Aspiring Hunter

Today was my birthday. It was also the day I decided to get my first weapon. It began like many other days here in rural southern Vermont: cold, gray and also gold from sporadic sun, with a powdered-sugar dusting of snow that was just enough to freshen up what was already on the ground, covering everything with a new white coat.

The turkeys visited again this morning – the same gang of 11 from yesterday. With chestnut-colored feathers and long legs they scratch at the ground in unison, or to my delight, hop up with a few wing-flaps to snap at the stubborn, low-hanging berries lingering on the suet feeder tree. Sometimes they flutter dramatically into the tree and tightrope-walk on the spindly branches.

They look young; they’re smallish and they have some fuzz on their heads. They make soft little noises as they jump, and sometimes call to one another from across the yard. They look picturesque with snow silvering their backs. Watching them is amazing – through the big window they can’t see in and they come right up to the glass.

It’s surreal to think that in May I’ll be looking at turkeys differently – as game animals; prey. If all goes well. I’ve never hunted before, but I’ve wanted to since I was a child. I was talked out of it by relatives and as I grew older, my conscience got the better of me. I was a vegetarian for a number of my teenage years, appalled and disgusted by poor animal treatment in the meat industry.

That was then. Now I know it is possible to eat meat that has been humanely raised and harvested. I stopped buying commercial and feedlot meat and started buying from farms. I started eating nose-to-tail instead of just going for steaks. I’m much more hands-on than I used to be, cooking nearly every day and making things like soups with leftover poultry carcasses and rendering my own fats.

But as satisfying as these pursuits are, they still use ingredients that have been purchased from someone else, others who did all the work. I want more involvement and accountability. Until I own my own property and can try raising animals for food (another dream), I believe hunting is the ultimate mental, physical, and spiritual experience for a food scholar like me. But the best possible outcome of the endeavor will have to result in an animal’s death, and I will have to become a killer.

But to do so – humanely and cleanly – will require great skill, and I must hone my marksmanship skills and understand firearm safety first. Practice and preparation are what I need. Next will be education – classes and a formal hunter education course. I can get my license in May, once I’m a resident. Otherwise I can seek out a mentor hunter. I hope to be licensed in time for spring turkey season, and with any luck, I’ll be gracing my plate and freezer with one of these beautiful creatures I’ve had the pleasure of watching every morning.

But back to today. My sole birthday wish was to go to a gun store for the first time. I have shot guns twice before and have never owned one. But I know I like a pump action shotgun and believe it would be a sound choice for a first hunting weapon. So I located the only store around open late and off we went. I had butterflies in my stomach by the time we got close.

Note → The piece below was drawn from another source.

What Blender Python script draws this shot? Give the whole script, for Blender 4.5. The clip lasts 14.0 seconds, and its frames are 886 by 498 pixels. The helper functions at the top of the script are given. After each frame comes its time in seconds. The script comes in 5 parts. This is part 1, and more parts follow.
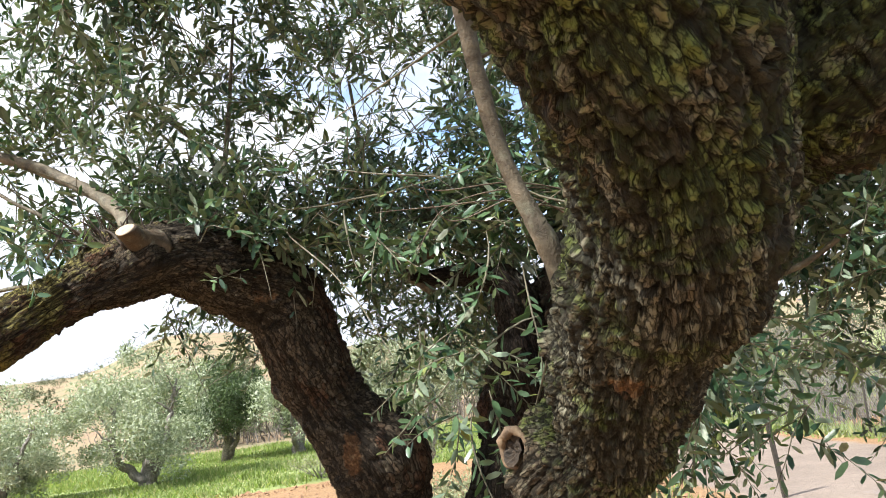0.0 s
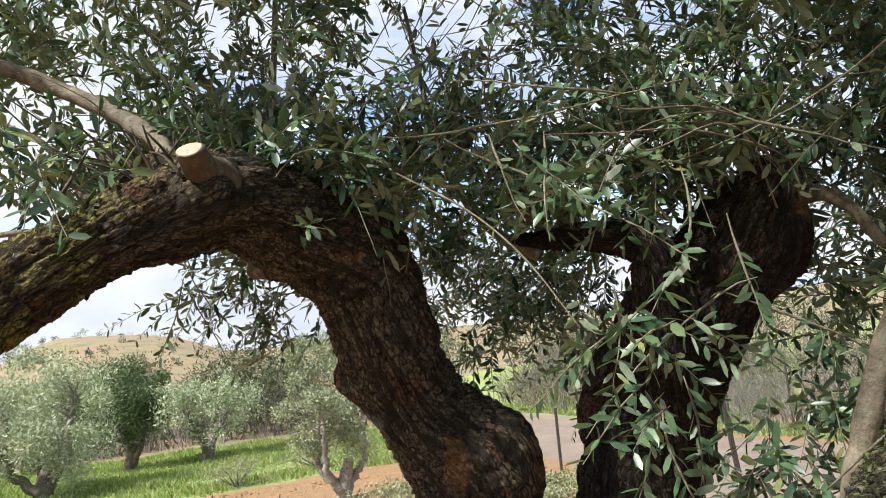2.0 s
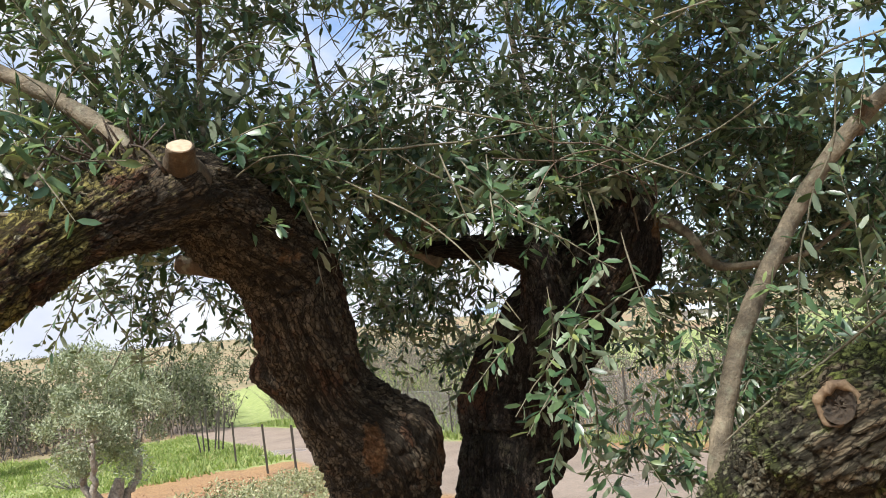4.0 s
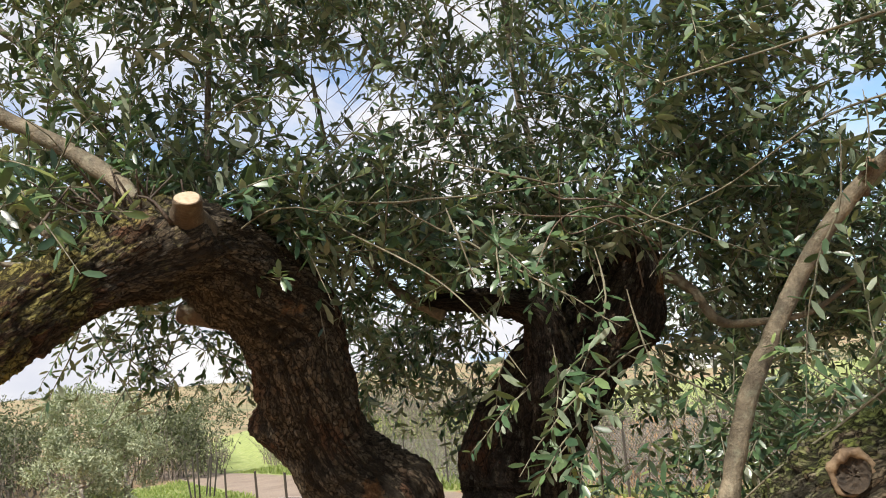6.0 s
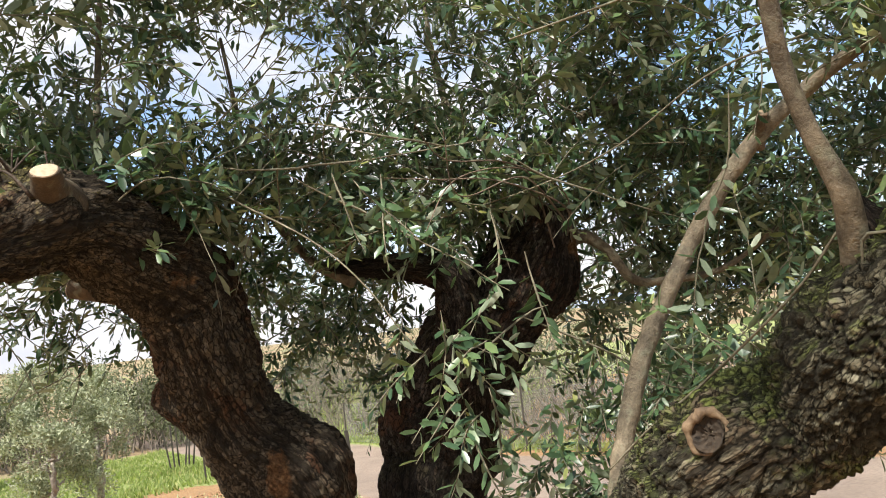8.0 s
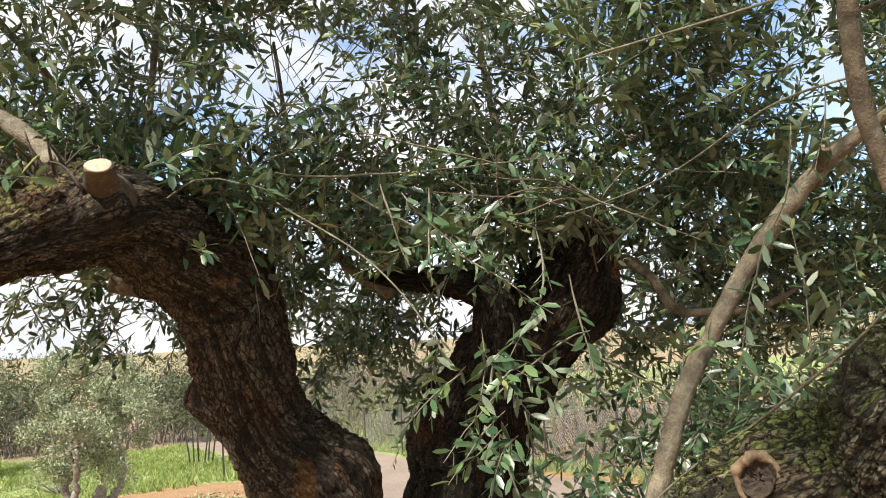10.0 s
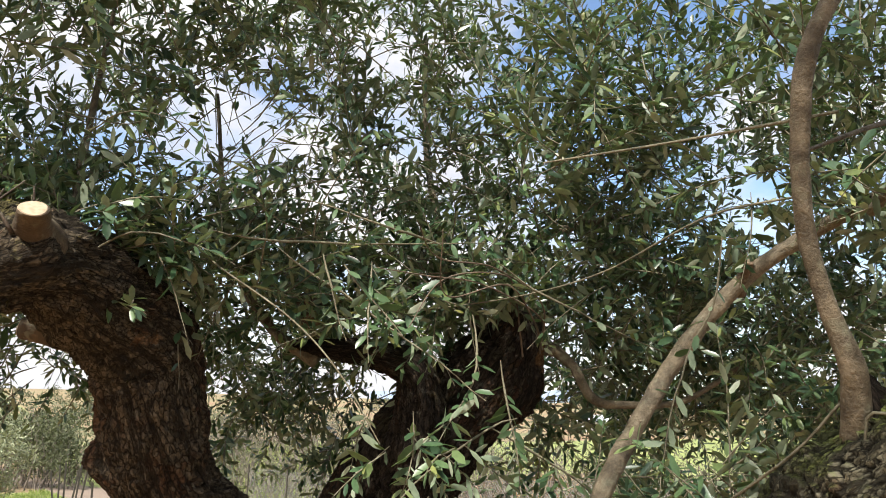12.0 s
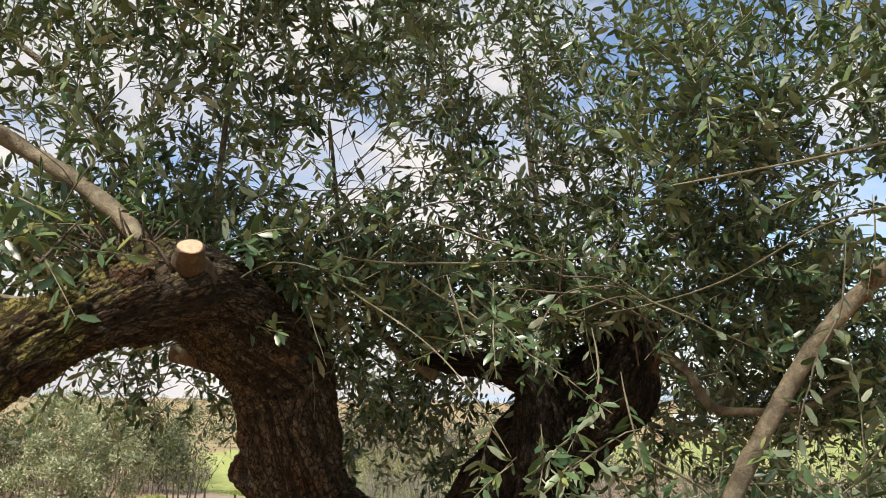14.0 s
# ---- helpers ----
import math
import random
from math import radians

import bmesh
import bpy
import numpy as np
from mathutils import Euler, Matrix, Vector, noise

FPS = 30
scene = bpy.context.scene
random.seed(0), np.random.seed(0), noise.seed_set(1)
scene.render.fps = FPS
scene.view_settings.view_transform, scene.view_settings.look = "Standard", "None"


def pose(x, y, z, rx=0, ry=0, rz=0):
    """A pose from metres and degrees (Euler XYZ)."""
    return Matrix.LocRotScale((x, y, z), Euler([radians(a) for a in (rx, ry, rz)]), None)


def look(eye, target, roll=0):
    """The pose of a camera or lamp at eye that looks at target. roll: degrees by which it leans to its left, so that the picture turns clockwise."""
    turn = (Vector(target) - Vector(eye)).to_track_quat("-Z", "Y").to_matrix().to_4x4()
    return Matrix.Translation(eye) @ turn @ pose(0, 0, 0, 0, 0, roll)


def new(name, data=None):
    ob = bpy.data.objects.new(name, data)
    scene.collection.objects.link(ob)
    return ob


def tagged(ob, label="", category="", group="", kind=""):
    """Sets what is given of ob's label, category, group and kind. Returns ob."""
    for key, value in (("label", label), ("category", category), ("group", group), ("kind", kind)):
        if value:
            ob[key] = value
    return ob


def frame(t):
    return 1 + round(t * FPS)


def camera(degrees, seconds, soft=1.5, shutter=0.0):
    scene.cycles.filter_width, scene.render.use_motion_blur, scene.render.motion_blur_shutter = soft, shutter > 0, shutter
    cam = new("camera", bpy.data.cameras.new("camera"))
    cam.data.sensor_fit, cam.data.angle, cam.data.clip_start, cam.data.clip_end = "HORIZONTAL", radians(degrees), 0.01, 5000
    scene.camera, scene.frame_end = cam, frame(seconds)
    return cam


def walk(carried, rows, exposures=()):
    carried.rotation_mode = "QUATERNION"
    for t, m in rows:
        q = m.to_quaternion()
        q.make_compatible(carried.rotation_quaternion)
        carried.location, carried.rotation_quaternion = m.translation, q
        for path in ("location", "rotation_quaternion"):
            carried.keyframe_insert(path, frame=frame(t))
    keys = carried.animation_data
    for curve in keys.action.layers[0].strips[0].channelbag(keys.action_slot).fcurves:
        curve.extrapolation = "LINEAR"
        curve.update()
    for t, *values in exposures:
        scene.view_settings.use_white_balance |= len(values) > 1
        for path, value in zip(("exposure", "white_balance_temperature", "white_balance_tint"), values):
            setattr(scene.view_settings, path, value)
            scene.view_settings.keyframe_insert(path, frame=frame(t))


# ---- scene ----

We were running dangerously low on gas and we began to suspect our phone’s GPS was leading us to backwoods doom.

It was literally off the beaten path, down a dark, heavily wooded road marked only by small yellow signs with red arrows. Every time we rounded a bend, a sign would direct us down another. At last we arrived. The shop was in a converted garage of a home. As soon as we opened the doors, a giant old German Shepard thrust his head into us.

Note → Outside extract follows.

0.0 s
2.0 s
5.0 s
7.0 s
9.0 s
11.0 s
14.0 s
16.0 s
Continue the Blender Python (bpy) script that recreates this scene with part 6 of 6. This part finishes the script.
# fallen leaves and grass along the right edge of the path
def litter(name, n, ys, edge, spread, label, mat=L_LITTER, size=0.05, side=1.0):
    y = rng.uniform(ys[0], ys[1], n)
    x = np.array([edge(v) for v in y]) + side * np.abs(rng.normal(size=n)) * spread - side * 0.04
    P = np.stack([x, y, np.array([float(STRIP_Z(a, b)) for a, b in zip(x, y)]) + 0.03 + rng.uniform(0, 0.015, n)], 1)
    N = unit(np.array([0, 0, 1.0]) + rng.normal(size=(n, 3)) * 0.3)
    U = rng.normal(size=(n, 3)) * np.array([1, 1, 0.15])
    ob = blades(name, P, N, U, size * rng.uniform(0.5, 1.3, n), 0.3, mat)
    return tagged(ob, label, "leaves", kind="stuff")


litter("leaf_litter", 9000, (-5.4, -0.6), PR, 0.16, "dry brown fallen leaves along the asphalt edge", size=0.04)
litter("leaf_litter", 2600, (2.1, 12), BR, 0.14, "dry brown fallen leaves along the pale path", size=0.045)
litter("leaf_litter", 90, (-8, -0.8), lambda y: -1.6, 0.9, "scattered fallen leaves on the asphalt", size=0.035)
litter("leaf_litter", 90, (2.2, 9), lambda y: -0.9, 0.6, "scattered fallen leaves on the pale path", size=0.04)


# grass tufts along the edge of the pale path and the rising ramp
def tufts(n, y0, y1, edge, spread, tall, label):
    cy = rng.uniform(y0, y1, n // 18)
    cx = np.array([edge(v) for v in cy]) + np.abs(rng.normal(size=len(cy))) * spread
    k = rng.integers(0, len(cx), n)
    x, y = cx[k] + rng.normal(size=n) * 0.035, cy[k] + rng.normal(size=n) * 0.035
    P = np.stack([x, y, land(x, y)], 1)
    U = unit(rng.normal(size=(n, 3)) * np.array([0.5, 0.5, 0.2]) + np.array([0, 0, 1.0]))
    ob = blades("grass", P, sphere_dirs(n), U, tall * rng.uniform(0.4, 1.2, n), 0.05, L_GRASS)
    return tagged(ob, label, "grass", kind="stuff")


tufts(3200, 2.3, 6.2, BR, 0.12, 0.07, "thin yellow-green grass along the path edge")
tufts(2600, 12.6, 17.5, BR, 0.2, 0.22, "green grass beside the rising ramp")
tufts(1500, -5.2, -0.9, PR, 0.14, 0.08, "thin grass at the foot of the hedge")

Inside, it wasn’t scary at all and my anxiety evaporated. It was warm and friendly, with colorful walls of bullets. I was immediately drawn to a secondhand Savage pump action shotgun. The ancient metal had a handsome patina and the wood was worn smooth by another’s hands from long years of use. It was heavy and masculine, and felt as if it had a soul and a story to tell. I fell stupidly in love with hot pink ear muffs and pictured myself looking adorable at the range in them.

We told the owner, who was very kind and patient with my naivete, that I planned to get into hunting and asked him for his recommendations. I held 12 gauges and 20 gauges, stared down barrels and through scopes – including one on a semi-automatic monster that had a glowing green dot. I shouldered a matte black pump action as big as I was before wisely returning to the owner’s initial suggestion – a small, lightweight 20 gauge. It had a short barrel and it felt right, like something I could handle. The only thing that kept me from purchasing my first firearm tonight was the fact that the gun was camoflauge, and I would prefer black. It comes in black but needs to be ordered.

I could have brought home a gun tonight. I could have gotten my first weapon for my birthday as I had hoped. But this is my first gun. My first implement purchased with intent to hunt. To kill. This is a serious decision, and not something I will leave to impulse. I might wind up bringing home my little black shotgun from the gun shop at the end of the dark and twisted road. Regardless, I know tonight was just the first step in what will be a very interesting journey.